The city will buy about two dozen on-street, multi-space parking meters to replace existing parking meters downtown.
City Council is expected to approve a bond ordinance next week that will fund the $215,000 purchase of 25 pay stations and $12,000 consulting contract, among other initiatives related to parking.
The city will buy the StradaPAL Rapide on-street multi-space parking meters and back-office software management system from Flowbird Urban Intelligence to replace existing parking meters. Each StradaPAL is expected to replace about eight to 10 parking meters currently on the street.
The measure (O-09-19) was introduced at the governing body’s April 8 regular meeting. A public hearing and final adoption is scheduled to take place during City Council’s next regular meeting, scheduled for Monday at 7 p.m.
The $750,000 bond ordinance also will include funding for a new entry system to the parking deck on Lewis Street, according to Redevelopment Agency Executive Director Robert Landolfi.
The governing body also is expected to award a $12,000 contract to TimHaahs & Associates for “parking consulting services related to evaluation, specification and installation” of the new multi-space pay stations for on-street, downtown parking. The firm outlined its proposal in a March 19 letter to Landolfi, following a meeting with the administration.

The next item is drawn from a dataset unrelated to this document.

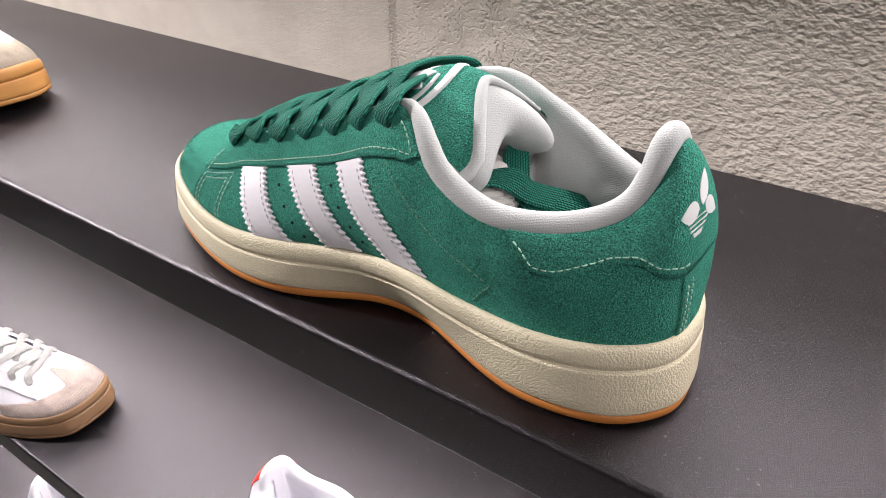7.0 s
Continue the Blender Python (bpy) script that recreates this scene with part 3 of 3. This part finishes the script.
def ribbon(keys, normals, width, name, parent, mat, thick=0.0026, n=70, taper=(0.10, 0.0), label=""):
    """A flat woven band through keys; its broad side faces along normals. taper: rounded share of the length at the two ends."""
    P = along(keys, n)
    N = unit(along(normals, n))
    T = unit(np.gradient(P, axis=0))
    W = unit(np.cross(N, T))
    N = np.cross(T, W)
    s = np.linspace(0, 1, n)
    w = np.full(n, width)
    if taper[0]:
        q = np.clip(1 - (s - 0.08) / (taper[0] - 0.08), 0, 1)
        w = w * np.sqrt(np.maximum(1 - 0.92 * q * q, 0.05))
    if taper[1]:
        q = np.clip(1 - (1 - s - 0.06) / max(taper[1] - 0.06, 0.01), 0, 1)
        w = w * np.sqrt(np.maximum(1 - 0.86 * q * q, 0.05))
    a = np.linspace(0, 2 * np.pi, 20, endpoint=False)
    cx = np.sign(np.cos(a)) * np.abs(np.cos(a)) ** 0.55
    cy = np.sign(np.sin(a)) * np.abs(np.sin(a)) ** 0.8
    fat = 1 + 0.6 * np.clip(1 - s / 0.25, 0, 1) * (taper[0] > 0)
    G = P[:, None] + W[:, None] * (cx[None, :, None] * w[:, None, None] / 2) + N[:, None] * (cy[None, :, None] * (thick / 2 * fat)[:, None, None])
    v, f = grid(G, wrap_v=True)
    f += [tuple(range(20)), tuple((n - 1) * 20 + i for i in reversed(range(20)))]
    d = np.concatenate(([0], np.cumsum(np.linalg.norm(np.diff(P, axis=0), axis=1))))
    across = (cx + 1) / 2 * 0.96 + 0.02
    uv = [(float(d[i]), float(across[j])) for i in range(n) for j in range(20)]
    return part(name, mesh_of(name, v, f, mat, uv), parent, label)


def mirror(p):
    return np.array([p[0] - 0.0045, 0.111 - p[1], p[2] - 0.0012])


def side_points(i, far):
    """Hole, crest and edge of the lace facing at eyelet i, with outward normals."""
    u, h = SKIN.find(np.array([EYES[i][0]]), np.array([EYES[i][1]]))
    out = []
    crest, edge = (0.0026, 0.0014) if far else (0.0045, 0.0040)
    for hh, off in ((h, -0.0040), (h + 0.03, 0.0030), (h + (1 - h) * 0.55, crest), (np.ones(1) * 0.995, edge)):
        nn = SKIN.normal(u, np.clip(hh, 0, 0.97))[0]
        p = SKIN(u, hh)[0] + nn * off
        out.append((mirror(p), np.array([nn[0], -nn[1], nn[2]])) if far else (p, nn))
    if far:
        out = [(p - np.array([0, 0, dz]), m) for (p, m), dz in zip(out, (0.0105, 0.0080, 0.0034, -0.0008))]
    return out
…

Rahway has about 200 on-street parking spaces throughout the city “serving downtown patrons and visitors.” The existing antiquated parking meters suffer a high failure and will removed and replaced with multi-space pay stations to “enhance parking operations efficiency, user convenience, and system reliability.”
In January, City Council awarded a $10,000 contract to TimHaahs & Associates for “Phase One Parking Equipment Assessment Services.”
Before dissolving at the end of 2018, the Parking Authority awarded a $40,000 contract to CME Associates for professional engineering services for a downtown Rahway parking study. During the Redevelopment Agency’s last meeting, on April 3, Division of Planning Director and Deputy Redevelopment Agency Director Cynthia Solomon told commissioners that the parking study was “coming along” with the hope that it would be completed by the end of the month (April).